### [WORK INSTRUCTIONS]
Retype the lines beneath this one, from the first through the line containing "ob = bpy.data.objects.new(name, data)". Pictures are left out.

### [RAW DATA]

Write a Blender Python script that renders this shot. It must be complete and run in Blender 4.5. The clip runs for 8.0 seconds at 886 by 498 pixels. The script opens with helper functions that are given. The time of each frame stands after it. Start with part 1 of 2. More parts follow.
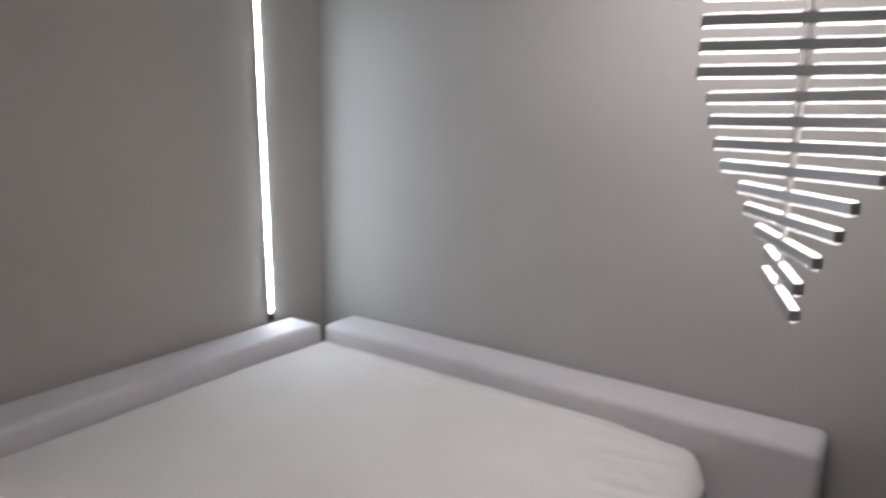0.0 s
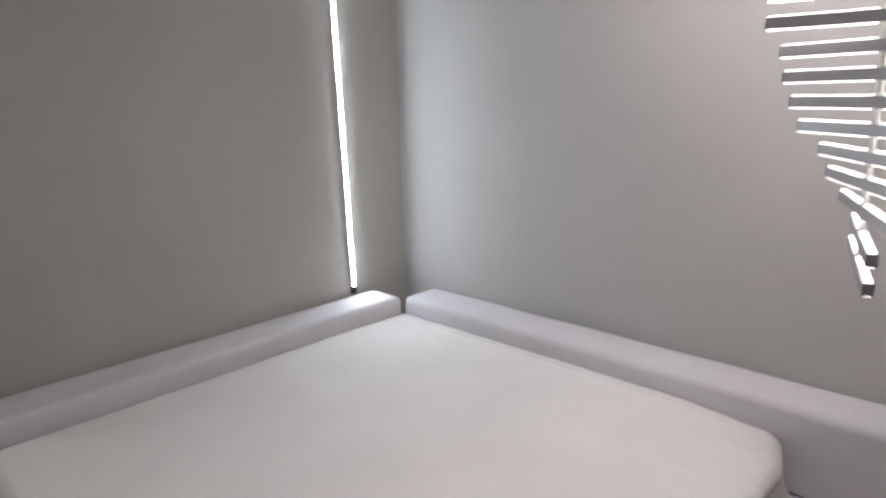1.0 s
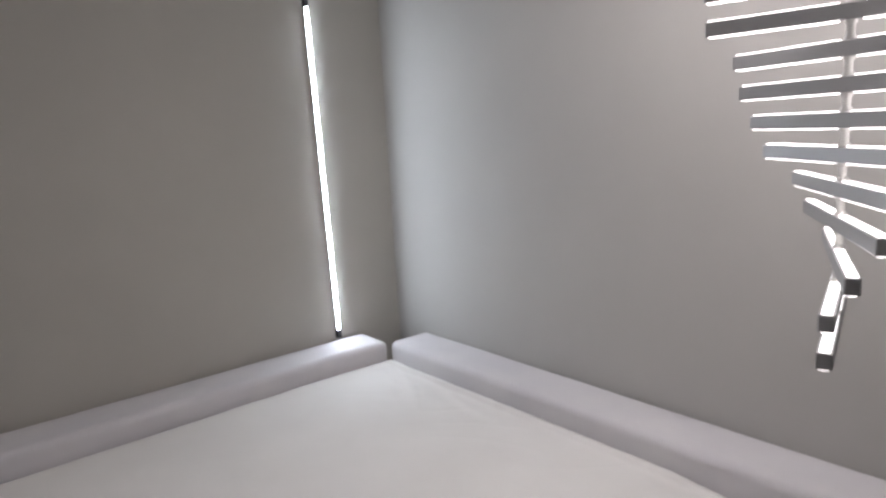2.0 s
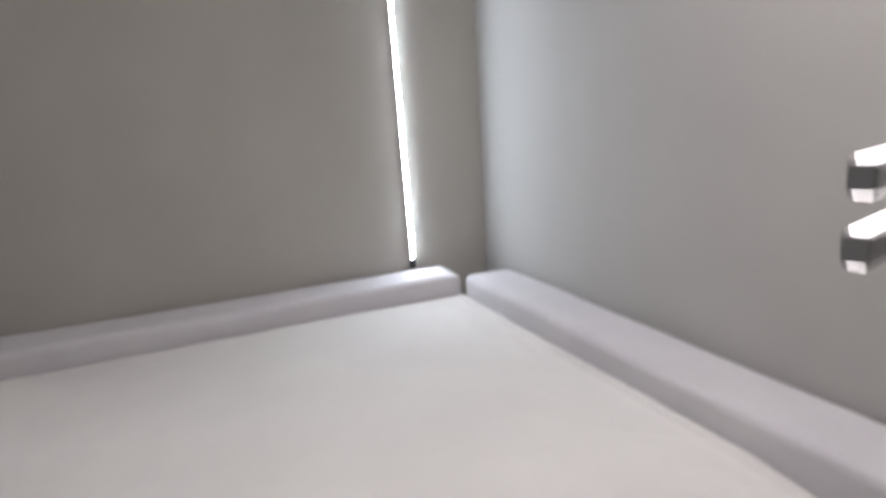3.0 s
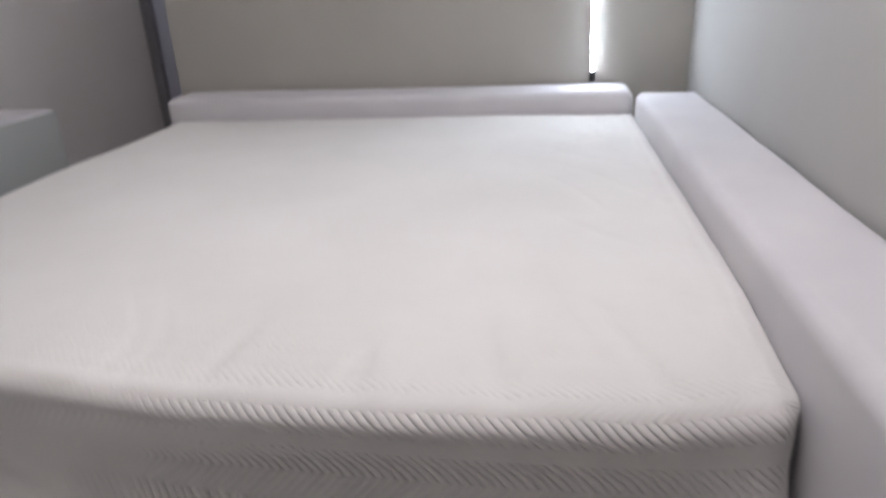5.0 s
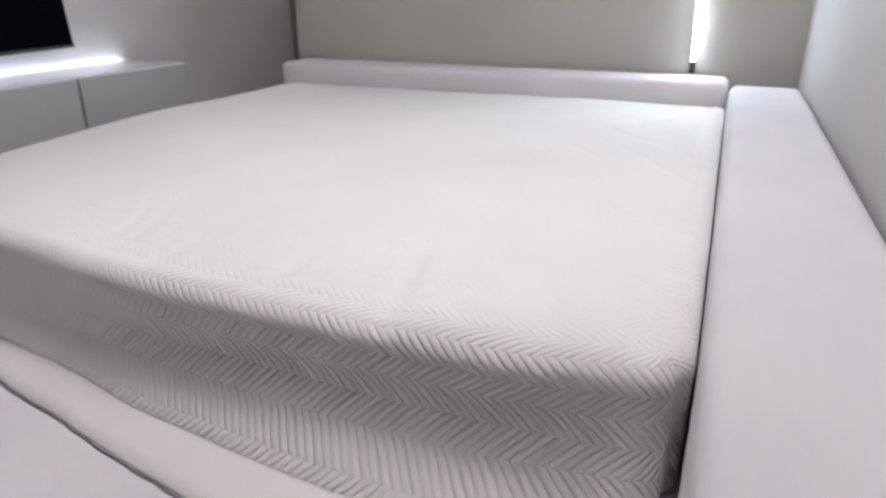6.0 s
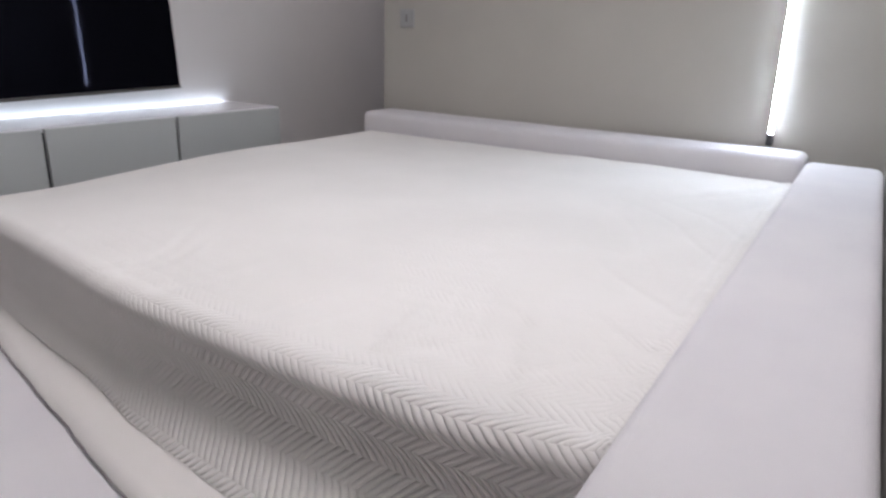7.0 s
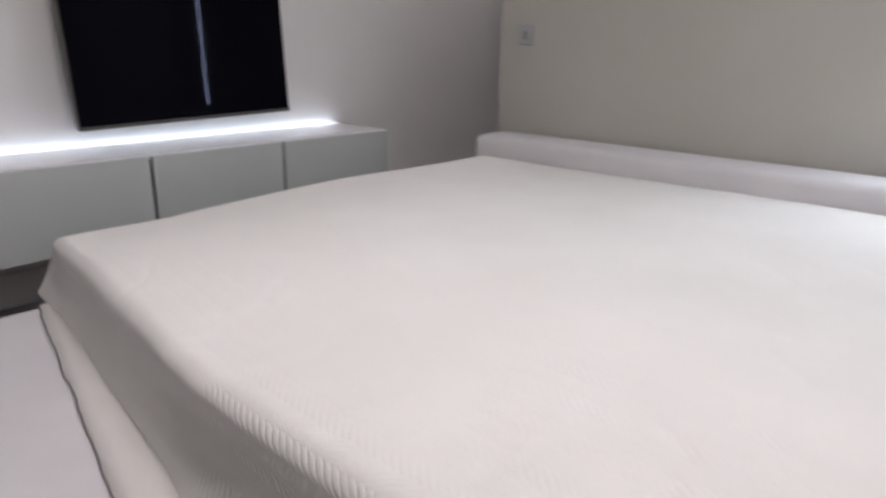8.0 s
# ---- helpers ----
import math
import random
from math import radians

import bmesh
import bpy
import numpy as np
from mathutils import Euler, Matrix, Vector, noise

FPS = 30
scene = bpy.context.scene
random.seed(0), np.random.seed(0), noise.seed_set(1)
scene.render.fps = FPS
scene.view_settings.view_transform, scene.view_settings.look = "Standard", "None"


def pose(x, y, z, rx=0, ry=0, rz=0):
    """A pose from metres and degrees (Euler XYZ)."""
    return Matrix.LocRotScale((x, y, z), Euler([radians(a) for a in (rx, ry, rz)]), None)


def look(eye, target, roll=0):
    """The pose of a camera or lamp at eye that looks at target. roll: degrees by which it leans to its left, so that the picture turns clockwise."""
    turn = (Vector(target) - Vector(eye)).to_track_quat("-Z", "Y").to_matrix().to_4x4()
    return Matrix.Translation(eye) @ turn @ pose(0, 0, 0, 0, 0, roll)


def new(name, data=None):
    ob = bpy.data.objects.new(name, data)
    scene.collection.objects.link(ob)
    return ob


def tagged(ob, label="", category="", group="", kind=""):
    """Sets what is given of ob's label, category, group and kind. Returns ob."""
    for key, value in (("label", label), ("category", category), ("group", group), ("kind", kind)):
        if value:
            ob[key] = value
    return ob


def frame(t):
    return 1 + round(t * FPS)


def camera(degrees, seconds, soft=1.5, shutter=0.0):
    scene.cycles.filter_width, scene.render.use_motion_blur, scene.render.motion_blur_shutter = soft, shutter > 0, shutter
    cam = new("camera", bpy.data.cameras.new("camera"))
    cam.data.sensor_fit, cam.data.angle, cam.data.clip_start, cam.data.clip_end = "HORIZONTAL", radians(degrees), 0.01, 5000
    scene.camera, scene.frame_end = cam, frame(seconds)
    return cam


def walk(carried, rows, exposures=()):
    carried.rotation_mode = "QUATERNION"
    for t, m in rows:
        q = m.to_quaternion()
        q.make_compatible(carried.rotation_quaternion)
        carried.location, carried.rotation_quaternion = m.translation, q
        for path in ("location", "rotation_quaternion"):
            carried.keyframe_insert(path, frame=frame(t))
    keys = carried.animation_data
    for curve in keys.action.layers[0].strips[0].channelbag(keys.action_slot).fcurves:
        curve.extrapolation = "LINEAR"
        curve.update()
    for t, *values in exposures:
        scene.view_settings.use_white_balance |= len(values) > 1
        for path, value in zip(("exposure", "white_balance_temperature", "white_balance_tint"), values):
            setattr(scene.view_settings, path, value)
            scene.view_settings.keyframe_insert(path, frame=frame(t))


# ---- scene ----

### [ANSWER TO THIS EXERCISE]
Write a Blender Python script that renders this shot. It must be complete and run in Blender 4.5. The clip runs for 8.0 seconds at 886 by 498 pixels. The script opens with helper functions that are given. The time of each frame stands after it. Start with part 1 of 2. More parts follow.
0.0 s
1.0 s
2.0 s
3.0 s
5.0 s
6.0 s
7.0 s
8.0 s
# ---- helpers ----
import math
import random
from math import radians

import bmesh
import bpy
import numpy as np
from mathutils import Euler, Matrix, Vector, noise

FPS = 30
scene = bpy.context.scene
random.seed(0), np.random.seed(0), noise.seed_set(1)
scene.render.fps = FPS
scene.view_settings.view_transform, scene.view_settings.look = "Standard", "None"


def pose(x, y, z, rx=0, ry=0, rz=0):
    """A pose from metres and degrees (Euler XYZ)."""
    return Matrix.LocRotScale((x, y, z), Euler([radians(a) for a in (rx, ry, rz)]), None)


def look(eye, target, roll=0):
    """The pose of a camera or lamp at eye that looks at target. roll: degrees by which it leans to its left, so that the picture turns clockwise."""
    turn = (Vector(target) - Vector(eye)).to_track_quat("-Z", "Y").to_matrix().to_4x4()
    return Matrix.Translation(eye) @ turn @ pose(0, 0, 0, 0, 0, roll)


def new(name, data=None):
    ob = bpy.data.objects.new(name, data)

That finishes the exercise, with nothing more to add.